All this time I was enjoying myself thoroughly in French archives quite apart from the palaces (you shouldn't write biography unless you relish all aspects of the task). But it was studying the next mistress - if that was what she was - that the final click took place. Françoise Madame de Maintenon was three years older than Louis, attractive but no knock-out beauty, who from the position of governess to Athénaïs’ royal bastards ended up as the King’s secret morganatic wife. It became apparent to me that Louis’ increasing fascination with this enigmatic character was rooted in his original deep love for his mother Anne of Austria. Once the fires of passion died down in his early forties, Louis instinctively sought out a woman who was intelligent, devout, strong-minded - and devoted to his interests. It was his ‘salvation’, the need to care for his immortal soul as ordained by his mother, which came to matter to Louis XIV, where once physical love had obsessed him.

So religion as well as sex became a dominant theme of the book - and the relationship between the two. In a curious way, writing as I was in an age when religion in various extreme forms dominates many quarters of the world, it was easier to understand this intense preoccupation with the soul and man’s eventual destiny in the next world. Religion dominates the life of the mistresses as well: not only Athénaïs but Louise ended up deeply repentant, a nun wearing a hair shirt, calling herself Sister Louise de La Miséricorde.

This freedom to examine Louis’ relationships in all their fullness enabled me to introduce some wonderful characters at the court of Versailles, not actually royal mistresses but important influences none the less. There is for example that wonderful bawdy letter-writer, Liselotte Duchesse d’Orléans, the King’s second sister-in-law, whose irreverent comments on Versailles make her a joy to read as a source. Since Louis XIV only died in 1715, a few days short of his seventy seventh birthday, obviously the younger generation of women at court had to come in to the picture.

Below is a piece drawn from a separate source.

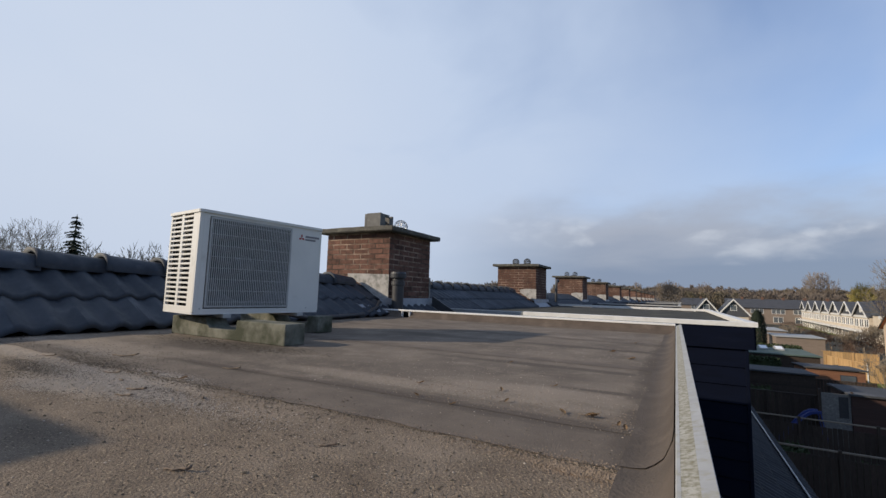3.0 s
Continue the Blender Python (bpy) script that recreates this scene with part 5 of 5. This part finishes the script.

There were his illegitimate daughters by Louise and Athénaïs, a wayward lot, interested in smoking (tobacco in pipes ‘like sailors’ according to an angry witness) and gambling. Above all there was the child-bride of his grandson the Duc de Bourgogne, Adelaide of Savoy who arrived at Versailles at the age of eleven and stole the ageing King’s heart: with his mother Anne of Austria, Adelaide was the great love of Louis’ life.

The beguiling Adelaide charmed me too as well as the King. She was so small on her arrival in 1696 that when the King appeared before the court with her, the impression was given wrote the Duc de Saint-Simon, that he actually had her in his pocket. Even as an adult Adelaide was a pocket Venus unlike the contemporary opulent ideal; a delightful portrait in Turin, capital of her homeland Savoy, which I cam across when researching the archives there, fully conveys that mischievous sweetness which won the King. How sad then to have to recount her tragic early death from which the King never fully recovered! Even now when rereading the scene of Adelaide's pathetic death, I feel a terrible pang - for a young woman who died nearly three hundred years ago.

Naturally such a rich tapestry of a subject made an oblique comment on the condition of women in France during the seventeenth century. Ill-educated if educated at all, serving at court in the hopes of attracting a rich and noble husband, is it any wonder, to be realistic, that the role of the royal mistress was seen as a desirable one, even if religious doubts could never be stilled? Unlike Henry VIII, Louis XIV treated the women in his life with courtesy and generosity: there were no decapitations for the Sun King. Finally, I reached the wry conclusion that it was certainly a better fate being the mistress of Louis XIV than the wife of Henry VIII!